- Data block:
»»

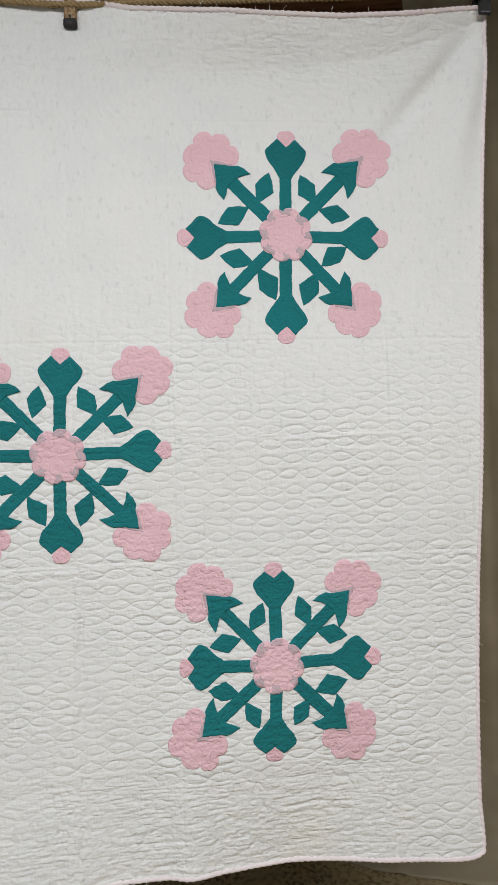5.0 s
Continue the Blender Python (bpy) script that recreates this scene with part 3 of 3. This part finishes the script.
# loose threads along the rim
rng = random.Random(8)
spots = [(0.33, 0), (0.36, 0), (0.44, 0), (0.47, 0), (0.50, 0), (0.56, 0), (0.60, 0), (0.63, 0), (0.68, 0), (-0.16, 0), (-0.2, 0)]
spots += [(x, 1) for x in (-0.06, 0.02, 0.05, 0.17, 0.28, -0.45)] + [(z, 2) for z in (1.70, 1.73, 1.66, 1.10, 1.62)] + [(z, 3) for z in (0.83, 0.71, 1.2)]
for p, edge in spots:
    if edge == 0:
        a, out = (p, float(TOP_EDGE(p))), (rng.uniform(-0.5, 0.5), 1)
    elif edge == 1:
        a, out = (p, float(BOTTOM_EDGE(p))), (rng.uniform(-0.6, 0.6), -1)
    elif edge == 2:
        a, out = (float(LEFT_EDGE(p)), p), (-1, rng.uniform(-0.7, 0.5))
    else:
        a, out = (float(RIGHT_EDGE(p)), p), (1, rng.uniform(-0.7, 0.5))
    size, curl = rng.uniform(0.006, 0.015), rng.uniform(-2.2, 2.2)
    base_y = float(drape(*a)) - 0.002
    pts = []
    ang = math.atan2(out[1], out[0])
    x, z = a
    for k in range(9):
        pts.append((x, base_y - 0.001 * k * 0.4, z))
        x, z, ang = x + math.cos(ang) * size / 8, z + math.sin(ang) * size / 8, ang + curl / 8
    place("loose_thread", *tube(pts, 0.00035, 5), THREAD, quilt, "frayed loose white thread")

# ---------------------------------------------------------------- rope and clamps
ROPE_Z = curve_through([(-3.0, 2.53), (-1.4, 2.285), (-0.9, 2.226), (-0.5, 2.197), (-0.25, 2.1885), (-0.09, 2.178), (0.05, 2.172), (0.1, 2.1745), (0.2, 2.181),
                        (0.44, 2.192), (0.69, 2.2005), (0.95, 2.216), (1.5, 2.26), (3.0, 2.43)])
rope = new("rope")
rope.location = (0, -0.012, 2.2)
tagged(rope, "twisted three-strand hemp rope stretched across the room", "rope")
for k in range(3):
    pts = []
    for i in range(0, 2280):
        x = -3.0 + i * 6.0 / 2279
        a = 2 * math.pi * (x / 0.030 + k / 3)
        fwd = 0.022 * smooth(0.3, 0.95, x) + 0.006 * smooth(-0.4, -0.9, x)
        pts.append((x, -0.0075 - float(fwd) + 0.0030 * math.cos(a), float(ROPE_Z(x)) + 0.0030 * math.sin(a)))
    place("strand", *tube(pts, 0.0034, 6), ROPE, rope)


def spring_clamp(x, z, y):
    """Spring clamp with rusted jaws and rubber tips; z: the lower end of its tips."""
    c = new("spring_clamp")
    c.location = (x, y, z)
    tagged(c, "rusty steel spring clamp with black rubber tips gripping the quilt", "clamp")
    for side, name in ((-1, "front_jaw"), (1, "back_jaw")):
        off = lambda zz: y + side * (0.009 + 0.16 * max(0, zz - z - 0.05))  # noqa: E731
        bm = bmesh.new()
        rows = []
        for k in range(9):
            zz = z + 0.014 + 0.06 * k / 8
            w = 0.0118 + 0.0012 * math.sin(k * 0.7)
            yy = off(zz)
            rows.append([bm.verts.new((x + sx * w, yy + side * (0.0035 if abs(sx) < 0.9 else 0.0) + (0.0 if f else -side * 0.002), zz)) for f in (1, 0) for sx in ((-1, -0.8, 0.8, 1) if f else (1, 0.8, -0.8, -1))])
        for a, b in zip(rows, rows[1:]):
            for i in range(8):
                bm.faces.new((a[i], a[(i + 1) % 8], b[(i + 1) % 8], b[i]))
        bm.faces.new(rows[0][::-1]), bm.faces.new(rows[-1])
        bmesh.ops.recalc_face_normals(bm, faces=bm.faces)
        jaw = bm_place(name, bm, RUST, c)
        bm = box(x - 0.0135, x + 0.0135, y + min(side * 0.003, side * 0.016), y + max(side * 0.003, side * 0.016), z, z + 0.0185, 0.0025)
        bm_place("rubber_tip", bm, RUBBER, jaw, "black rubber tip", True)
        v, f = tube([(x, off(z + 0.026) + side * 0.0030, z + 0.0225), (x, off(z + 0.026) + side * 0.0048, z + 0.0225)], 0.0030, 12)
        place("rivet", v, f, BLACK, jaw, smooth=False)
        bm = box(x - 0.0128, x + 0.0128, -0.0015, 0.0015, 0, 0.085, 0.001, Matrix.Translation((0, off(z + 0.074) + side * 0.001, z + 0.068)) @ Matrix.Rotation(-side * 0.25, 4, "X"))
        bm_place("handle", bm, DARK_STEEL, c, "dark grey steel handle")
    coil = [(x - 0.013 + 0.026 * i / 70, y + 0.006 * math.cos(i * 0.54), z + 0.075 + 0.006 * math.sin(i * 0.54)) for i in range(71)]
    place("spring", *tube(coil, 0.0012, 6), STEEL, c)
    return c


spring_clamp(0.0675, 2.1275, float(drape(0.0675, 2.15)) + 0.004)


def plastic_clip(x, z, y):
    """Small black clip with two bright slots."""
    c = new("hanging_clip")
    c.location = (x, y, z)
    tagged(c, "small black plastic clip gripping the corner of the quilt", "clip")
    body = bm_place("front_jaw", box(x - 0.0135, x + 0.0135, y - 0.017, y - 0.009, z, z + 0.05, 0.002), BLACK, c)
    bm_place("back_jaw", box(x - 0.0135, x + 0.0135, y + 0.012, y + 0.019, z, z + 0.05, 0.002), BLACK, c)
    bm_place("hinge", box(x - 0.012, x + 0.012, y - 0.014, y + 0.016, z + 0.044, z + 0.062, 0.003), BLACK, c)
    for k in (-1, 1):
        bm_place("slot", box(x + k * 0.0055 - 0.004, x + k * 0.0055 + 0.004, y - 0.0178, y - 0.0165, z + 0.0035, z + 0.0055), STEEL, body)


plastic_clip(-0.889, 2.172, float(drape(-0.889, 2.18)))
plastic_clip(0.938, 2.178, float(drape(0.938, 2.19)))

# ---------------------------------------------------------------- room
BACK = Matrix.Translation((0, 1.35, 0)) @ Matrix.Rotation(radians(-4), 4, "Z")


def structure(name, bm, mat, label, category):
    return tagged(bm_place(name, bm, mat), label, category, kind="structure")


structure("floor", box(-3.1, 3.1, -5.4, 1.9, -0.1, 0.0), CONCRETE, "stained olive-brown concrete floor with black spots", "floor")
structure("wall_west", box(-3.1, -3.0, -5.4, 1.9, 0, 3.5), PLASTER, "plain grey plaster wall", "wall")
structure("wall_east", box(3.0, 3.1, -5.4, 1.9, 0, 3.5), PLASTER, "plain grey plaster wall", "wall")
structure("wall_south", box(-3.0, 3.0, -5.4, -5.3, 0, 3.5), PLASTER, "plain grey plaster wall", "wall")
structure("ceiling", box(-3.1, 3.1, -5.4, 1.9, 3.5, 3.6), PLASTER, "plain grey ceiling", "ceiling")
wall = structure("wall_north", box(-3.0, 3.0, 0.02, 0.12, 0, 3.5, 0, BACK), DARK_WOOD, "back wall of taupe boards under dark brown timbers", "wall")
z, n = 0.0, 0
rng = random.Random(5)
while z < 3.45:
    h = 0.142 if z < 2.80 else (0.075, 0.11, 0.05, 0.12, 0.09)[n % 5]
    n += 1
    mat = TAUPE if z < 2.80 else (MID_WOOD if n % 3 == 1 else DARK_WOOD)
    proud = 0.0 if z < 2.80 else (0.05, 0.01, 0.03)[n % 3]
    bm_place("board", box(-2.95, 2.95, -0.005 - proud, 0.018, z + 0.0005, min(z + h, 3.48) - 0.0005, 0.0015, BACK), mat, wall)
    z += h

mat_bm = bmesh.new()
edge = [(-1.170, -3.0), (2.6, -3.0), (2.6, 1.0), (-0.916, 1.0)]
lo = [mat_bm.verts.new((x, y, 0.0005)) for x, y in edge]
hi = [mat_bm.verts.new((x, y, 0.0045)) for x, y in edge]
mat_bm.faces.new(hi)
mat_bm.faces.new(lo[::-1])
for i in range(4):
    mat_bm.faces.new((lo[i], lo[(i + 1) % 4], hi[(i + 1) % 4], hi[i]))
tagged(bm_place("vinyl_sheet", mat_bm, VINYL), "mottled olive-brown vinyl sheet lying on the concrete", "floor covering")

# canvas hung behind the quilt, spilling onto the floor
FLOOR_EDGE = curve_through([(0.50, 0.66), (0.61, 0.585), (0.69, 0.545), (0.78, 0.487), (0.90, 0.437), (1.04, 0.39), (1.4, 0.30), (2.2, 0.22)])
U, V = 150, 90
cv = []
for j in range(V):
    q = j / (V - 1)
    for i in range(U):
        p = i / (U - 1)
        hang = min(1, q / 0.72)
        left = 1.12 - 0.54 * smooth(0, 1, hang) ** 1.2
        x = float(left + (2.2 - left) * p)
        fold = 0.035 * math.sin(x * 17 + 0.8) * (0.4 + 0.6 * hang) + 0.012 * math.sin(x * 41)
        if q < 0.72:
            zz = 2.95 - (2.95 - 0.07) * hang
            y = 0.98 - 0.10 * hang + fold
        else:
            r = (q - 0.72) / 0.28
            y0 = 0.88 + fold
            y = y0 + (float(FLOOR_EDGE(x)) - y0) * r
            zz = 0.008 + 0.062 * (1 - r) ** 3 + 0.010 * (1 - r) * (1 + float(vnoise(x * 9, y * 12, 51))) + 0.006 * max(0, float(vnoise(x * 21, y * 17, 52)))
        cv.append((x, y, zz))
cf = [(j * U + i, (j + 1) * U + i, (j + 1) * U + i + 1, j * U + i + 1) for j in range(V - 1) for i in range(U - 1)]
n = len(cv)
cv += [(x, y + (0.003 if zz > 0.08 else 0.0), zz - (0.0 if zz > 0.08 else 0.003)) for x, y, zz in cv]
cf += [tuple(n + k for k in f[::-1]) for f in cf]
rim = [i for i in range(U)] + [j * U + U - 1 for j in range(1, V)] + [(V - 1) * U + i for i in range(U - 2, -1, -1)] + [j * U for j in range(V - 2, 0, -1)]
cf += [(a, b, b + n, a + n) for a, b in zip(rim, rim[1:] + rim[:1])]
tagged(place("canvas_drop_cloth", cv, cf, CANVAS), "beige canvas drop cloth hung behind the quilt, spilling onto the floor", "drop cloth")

««

- Problem to solve:
Find each line holding the string "with" and copy it out.

- Response to this exercise:
Continue the Blender Python (bpy) script that recreates this scene with part 3 of 3. This part finishes the script.
    """Spring clamp with rusted jaws and rubber tips; z: the lower end of its tips."""
    tagged(c, "rusty steel spring clamp with black rubber tips gripping the quilt", "clamp")
    """Small black clip with two bright slots."""
structure("floor", box(-3.1, 3.1, -5.4, 1.9, -0.1, 0.0), CONCRETE, "stained olive-brown concrete floor with black spots", "floor")